I admit that I chose Hal Niedzviecki’s short story collection Look Down, This Is Where It Must Have Happened because it’s a nice slim paperback that fit nicely into my backpack, in between my DSLR bag and my Kindle. I also admit that sadly one of the first things I noticed about this book was the fact that the Table of Contents listed the wrong pages for every single story (at least in my copy). For someone who spends a soul-crushing amount of time QCing minutia just like this, I was not happy to find such a glaring error during my leisure time. To me, this speaks to a lack of quality in the preparation that could have indicated a lack of quality in the product.
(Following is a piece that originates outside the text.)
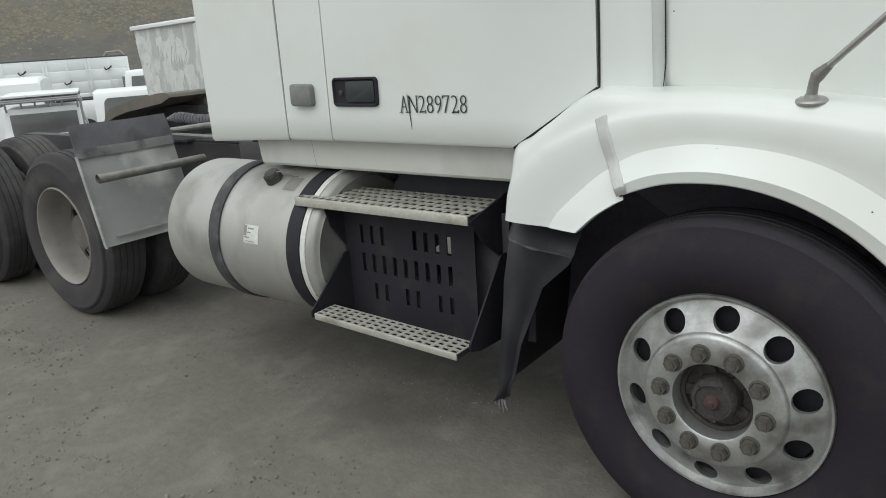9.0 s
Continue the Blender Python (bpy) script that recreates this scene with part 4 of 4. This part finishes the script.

Luckily, this was not the case. Niedzviecki’s stories are captivating oddities, populated by strange and slightly indecipherable (and sometimes utterly unnerving) characters. His language is sparse and understated. His concepts are quirky and often complex…or at the very least complicated. One could imagine his characters populating a world conceived by Charlie Kaufman or perhaps even Robert Altman…actually, I detected a bit of Raymond Carver in these stories (Carver’s collection What We Talk About When We Talk About Love was the inspiration for Altman’s 1993 film Short Cuts). Niedzviecki isn’t quite as intensely restrained in his prose as Carver was, but he wields a similar precision in the selection of words to convey his tales. He also embraces the ambiguity of open endings that I sometimes really enjoy.

Final Verdict: I enjoy having short story collections on call into which I can dive quickly for a tale or two, so I do believe I shall be keeping this one.